• **Exercise goal**
Drop the images; return everything else in the listing below exactly.

* begin Data excerpt *

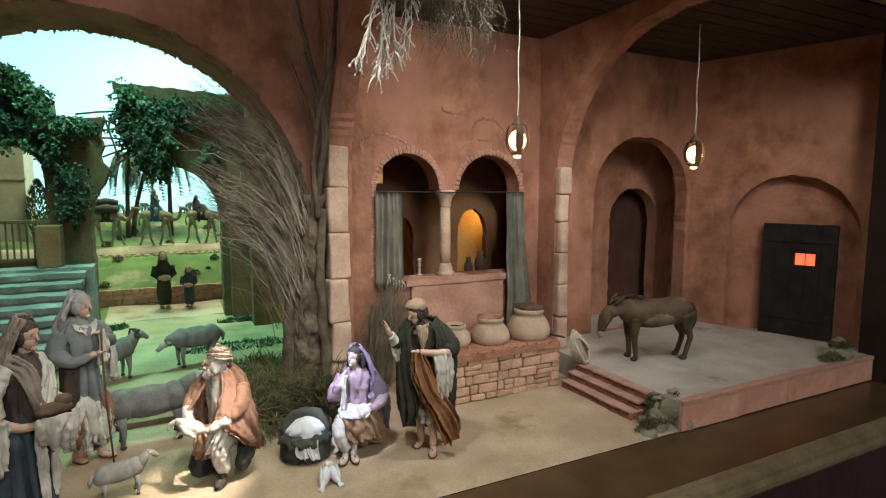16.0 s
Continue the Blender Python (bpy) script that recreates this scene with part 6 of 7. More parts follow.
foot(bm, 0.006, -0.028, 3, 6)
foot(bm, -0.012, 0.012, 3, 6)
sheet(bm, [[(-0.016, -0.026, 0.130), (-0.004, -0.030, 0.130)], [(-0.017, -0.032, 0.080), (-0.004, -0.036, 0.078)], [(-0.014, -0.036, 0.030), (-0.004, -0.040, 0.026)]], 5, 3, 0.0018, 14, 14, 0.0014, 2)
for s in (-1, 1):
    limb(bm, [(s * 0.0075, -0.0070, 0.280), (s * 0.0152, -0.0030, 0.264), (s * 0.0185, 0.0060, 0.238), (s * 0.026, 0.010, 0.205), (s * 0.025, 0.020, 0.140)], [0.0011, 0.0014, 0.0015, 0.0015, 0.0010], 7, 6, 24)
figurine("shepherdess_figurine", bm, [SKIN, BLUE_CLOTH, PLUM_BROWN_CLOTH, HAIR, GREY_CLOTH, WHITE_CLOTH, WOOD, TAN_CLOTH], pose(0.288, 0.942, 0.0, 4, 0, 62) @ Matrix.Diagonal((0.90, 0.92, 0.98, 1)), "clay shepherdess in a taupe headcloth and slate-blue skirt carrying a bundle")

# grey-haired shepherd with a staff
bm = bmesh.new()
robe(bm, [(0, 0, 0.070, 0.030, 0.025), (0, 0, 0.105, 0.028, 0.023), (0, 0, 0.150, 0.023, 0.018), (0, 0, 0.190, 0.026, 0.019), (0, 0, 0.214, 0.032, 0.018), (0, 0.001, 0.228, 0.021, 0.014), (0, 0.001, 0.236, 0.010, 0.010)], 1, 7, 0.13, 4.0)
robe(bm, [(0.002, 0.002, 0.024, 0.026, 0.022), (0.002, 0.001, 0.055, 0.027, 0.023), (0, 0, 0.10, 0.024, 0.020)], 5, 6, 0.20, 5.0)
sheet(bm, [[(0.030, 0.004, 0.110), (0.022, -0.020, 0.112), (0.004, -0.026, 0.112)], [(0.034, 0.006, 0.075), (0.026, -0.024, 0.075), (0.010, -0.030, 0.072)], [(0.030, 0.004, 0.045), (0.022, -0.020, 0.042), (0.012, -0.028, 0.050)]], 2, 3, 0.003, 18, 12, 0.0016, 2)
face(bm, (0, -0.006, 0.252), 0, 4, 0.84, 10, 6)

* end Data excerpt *

• **Result for this exercise**
16.0 s
Continue the Blender Python (bpy) script that recreates this scene with part 6 of 7. More parts follow.
foot(bm, 0.006, -0.028, 3, 6)
foot(bm, -0.012, 0.012, 3, 6)
sheet(bm, [[(-0.016, -0.026, 0.130), (-0.004, -0.030, 0.130)], [(-0.017, -0.032, 0.080), (-0.004, -0.036, 0.078)], [(-0.014, -0.036, 0.030), (-0.004, -0.040, 0.026)]], 5, 3, 0.0018, 14, 14, 0.0014, 2)
for s in (-1, 1):
    limb(bm, [(s * 0.0075, -0.0070, 0.280), (s * 0.0152, -0.0030, 0.264), (s * 0.0185, 0.0060, 0.238), (s * 0.026, 0.010, 0.205), (s * 0.025, 0.020, 0.140)], [0.0011, 0.0014, 0.0015, 0.0015, 0.0010], 7, 6, 24)
figurine("shepherdess_figurine", bm, [SKIN, BLUE_CLOTH, PLUM_BROWN_CLOTH, HAIR, GREY_CLOTH, WHITE_CLOTH, WOOD, TAN_CLOTH], pose(0.288, 0.942, 0.0, 4, 0, 62) @ Matrix.Diagonal((0.90, 0.92, 0.98, 1)), "clay shepherdess in a taupe headcloth and slate-blue skirt carrying a bundle")

# grey-haired shepherd with a staff
bm = bmesh.new()
robe(bm, [(0, 0, 0.070, 0.030, 0.025), (0, 0, 0.105, 0.028, 0.023), (0, 0, 0.150, 0.023, 0.018), (0, 0, 0.190, 0.026, 0.019), (0, 0, 0.214, 0.032, 0.018), (0, 0.001, 0.228, 0.021, 0.014), (0, 0.001, 0.236, 0.010, 0.010)], 1, 7, 0.13, 4.0)
robe(bm, [(0.002, 0.002, 0.024, 0.026, 0.022), (0.002, 0.001, 0.055, 0.027, 0.023), (0, 0, 0.10, 0.024, 0.020)], 5, 6, 0.20, 5.0)
sheet(bm, [[(0.030, 0.004, 0.110), (0.022, -0.020, 0.112), (0.004, -0.026, 0.112)], [(0.034, 0.006, 0.075), (0.026, -0.024, 0.075), (0.010, -0.030, 0.072)], [(0.030, 0.004, 0.045), (0.022, -0.020, 0.042), (0.012, -0.028, 0.050)]], 2, 3, 0.003, 18, 12, 0.0016, 2)
face(bm, (0, -0.006, 0.252), 0, 4, 0.84, 10, 6)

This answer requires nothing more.